Par ailleurs, les résultats nous montrent que le nombre de personnes qui choisissent l’angle comme critère de catégorisation augmente au cours du développement et se stabilise vers l’âge de 12 ans.
Nous retrouvons ce même résultat sur la deuxième version de l’expérience, où les participants avaient le choix entre angle et longueur: ici encore, le nombre de participants qui catégorisent par rapport à l’angle augmente au cours du développement et se stabilise à 12 ans (figure 6). Sur cette même illustration, nous pouvons observer que pour tous les âges, environ un quart des personnes choisissent de catégoriser en fonction de la longueur des branches. Ce résultat est très intéressant car indépendant de l’âge des personnes. Cette sensibilité semble donc être présente très tôt dans le développement et stable au cours du temps. 

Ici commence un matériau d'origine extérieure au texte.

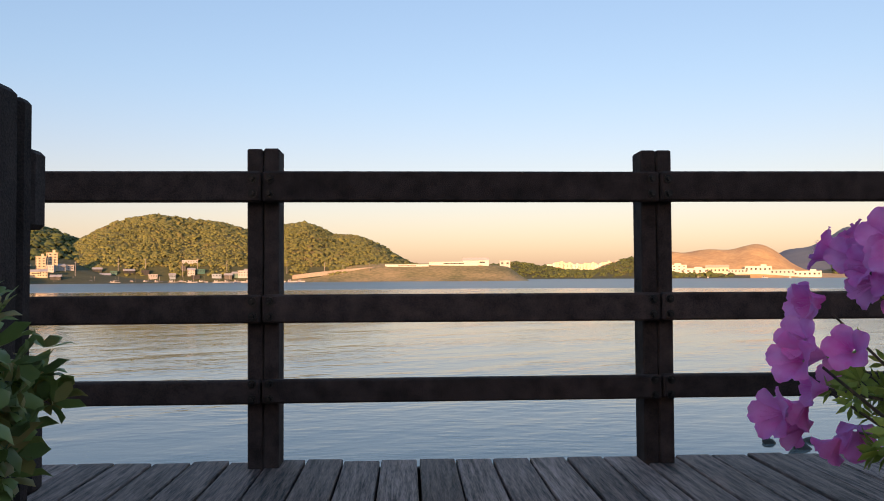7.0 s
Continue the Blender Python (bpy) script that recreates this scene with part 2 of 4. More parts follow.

Figure 6 : Pourcentages de personnes ayant choisi la longueur  ou l’angle comme critère de catégorisation sur les formes présentées.

Une autre manière de considérer ces résultats consiste à analyser ce qu’il se passe au sein de chaque groupe d’âge. On voit par exemple que la grande majorité des adultes perçoivent les formes de la même manière, c’est-à-dire principalement l’angle. Chez les enfants, il existe beaucoup plus de variabilité. Si on s’adresse à un enfant très jeune, en maternelle, selon l’enfant, il va plutôt être sensible à la longueur, ou à l’angle, voire même à d’autres aspects des formes. Il est sans doute important de le savoir pour le prendre en compte dans nos différentes interactions avec les enfants.
Nous remercions encore tous les participants (plus de 800 personnes, de 3 à 81 ans !) pour leur collaboration à cette très grande expérience ainsi que pour leur vif intérêt qu’ils n’ont pas manqué de nous manifester !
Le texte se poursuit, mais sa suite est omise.